═══ Recorded data ═══

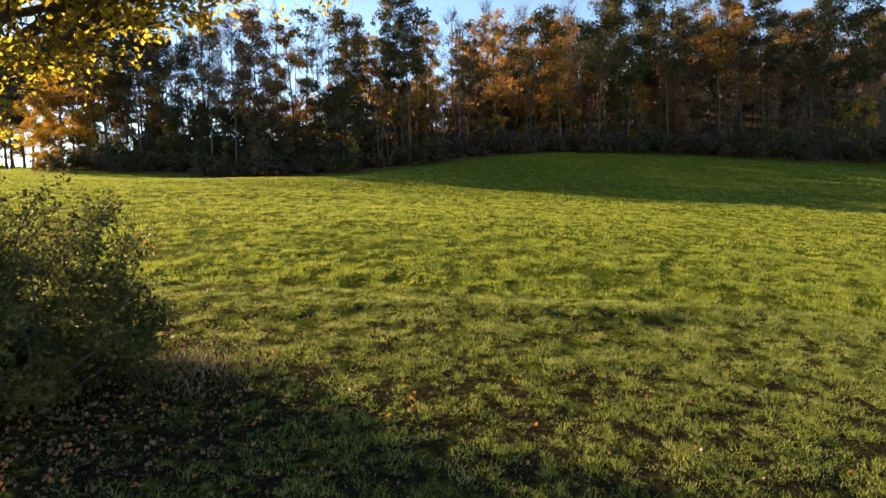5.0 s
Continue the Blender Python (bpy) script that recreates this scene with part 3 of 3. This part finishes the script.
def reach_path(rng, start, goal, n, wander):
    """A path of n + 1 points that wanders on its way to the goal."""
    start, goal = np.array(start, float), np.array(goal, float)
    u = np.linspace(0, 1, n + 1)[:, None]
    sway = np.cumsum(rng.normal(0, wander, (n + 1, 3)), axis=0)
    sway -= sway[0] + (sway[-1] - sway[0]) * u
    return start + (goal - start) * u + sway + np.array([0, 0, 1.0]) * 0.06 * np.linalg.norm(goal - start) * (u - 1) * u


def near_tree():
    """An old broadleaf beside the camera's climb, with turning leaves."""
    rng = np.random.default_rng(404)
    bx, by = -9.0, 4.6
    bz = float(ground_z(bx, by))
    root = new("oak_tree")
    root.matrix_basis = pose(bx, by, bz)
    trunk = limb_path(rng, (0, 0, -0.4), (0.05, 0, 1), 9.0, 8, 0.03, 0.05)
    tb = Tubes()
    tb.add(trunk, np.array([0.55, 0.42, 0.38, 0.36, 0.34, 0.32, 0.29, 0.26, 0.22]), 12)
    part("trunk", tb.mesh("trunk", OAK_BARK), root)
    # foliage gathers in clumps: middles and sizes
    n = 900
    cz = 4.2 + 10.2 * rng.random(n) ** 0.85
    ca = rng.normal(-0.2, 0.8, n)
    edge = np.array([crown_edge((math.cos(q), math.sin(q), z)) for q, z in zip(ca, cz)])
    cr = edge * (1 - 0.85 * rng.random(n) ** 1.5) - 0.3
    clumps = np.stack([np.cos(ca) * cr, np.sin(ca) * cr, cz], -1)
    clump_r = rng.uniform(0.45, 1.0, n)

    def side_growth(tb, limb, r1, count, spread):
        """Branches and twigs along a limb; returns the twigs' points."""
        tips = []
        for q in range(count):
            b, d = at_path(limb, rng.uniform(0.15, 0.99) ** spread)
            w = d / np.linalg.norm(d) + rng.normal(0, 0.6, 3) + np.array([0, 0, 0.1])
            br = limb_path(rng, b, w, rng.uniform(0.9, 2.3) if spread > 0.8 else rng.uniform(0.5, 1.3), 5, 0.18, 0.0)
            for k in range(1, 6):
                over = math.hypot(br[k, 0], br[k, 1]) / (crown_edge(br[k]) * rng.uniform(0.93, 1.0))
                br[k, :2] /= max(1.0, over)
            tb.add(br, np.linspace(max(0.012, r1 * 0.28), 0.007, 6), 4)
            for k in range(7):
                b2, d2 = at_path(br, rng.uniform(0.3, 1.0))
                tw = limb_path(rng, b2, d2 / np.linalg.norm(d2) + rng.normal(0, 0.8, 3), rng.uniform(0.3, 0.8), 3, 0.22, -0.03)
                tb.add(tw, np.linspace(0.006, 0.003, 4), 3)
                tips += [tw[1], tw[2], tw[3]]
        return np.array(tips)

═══

▸ Given problem
With the pictures left out, restate word for word every line of the data above, from the first down to the line that contains "clump_r = rng.uniform(0.45, 1.0, n)".

▸ Task answer
5.0 s
Continue the Blender Python (bpy) script that recreates this scene with part 3 of 3. This part finishes the script.
def reach_path(rng, start, goal, n, wander):
    """A path of n + 1 points that wanders on its way to the goal."""
    start, goal = np.array(start, float), np.array(goal, float)
    u = np.linspace(0, 1, n + 1)[:, None]
    sway = np.cumsum(rng.normal(0, wander, (n + 1, 3)), axis=0)
    sway -= sway[0] + (sway[-1] - sway[0]) * u
    return start + (goal - start) * u + sway + np.array([0, 0, 1.0]) * 0.06 * np.linalg.norm(goal - start) * (u - 1) * u


def near_tree():
    """An old broadleaf beside the camera's climb, with turning leaves."""
    rng = np.random.default_rng(404)
    bx, by = -9.0, 4.6
    bz = float(ground_z(bx, by))
    root = new("oak_tree")
    root.matrix_basis = pose(bx, by, bz)
    trunk = limb_path(rng, (0, 0, -0.4), (0.05, 0, 1), 9.0, 8, 0.03, 0.05)
    tb = Tubes()
    tb.add(trunk, np.array([0.55, 0.42, 0.38, 0.36, 0.34, 0.32, 0.29, 0.26, 0.22]), 12)
    part("trunk", tb.mesh("trunk", OAK_BARK), root)
    # foliage gathers in clumps: middles and sizes
    n = 900
    cz = 4.2 + 10.2 * rng.random(n) ** 0.85
    ca = rng.normal(-0.2, 0.8, n)
    edge = np.array([crown_edge((math.cos(q), math.sin(q), z)) for q, z in zip(ca, cz)])
    cr = edge * (1 - 0.85 * rng.random(n) ** 1.5) - 0.3
    clumps = np.stack([np.cos(ca) * cr, np.sin(ca) * cr, cz], -1)
    clump_r = rng.uniform(0.45, 1.0, n)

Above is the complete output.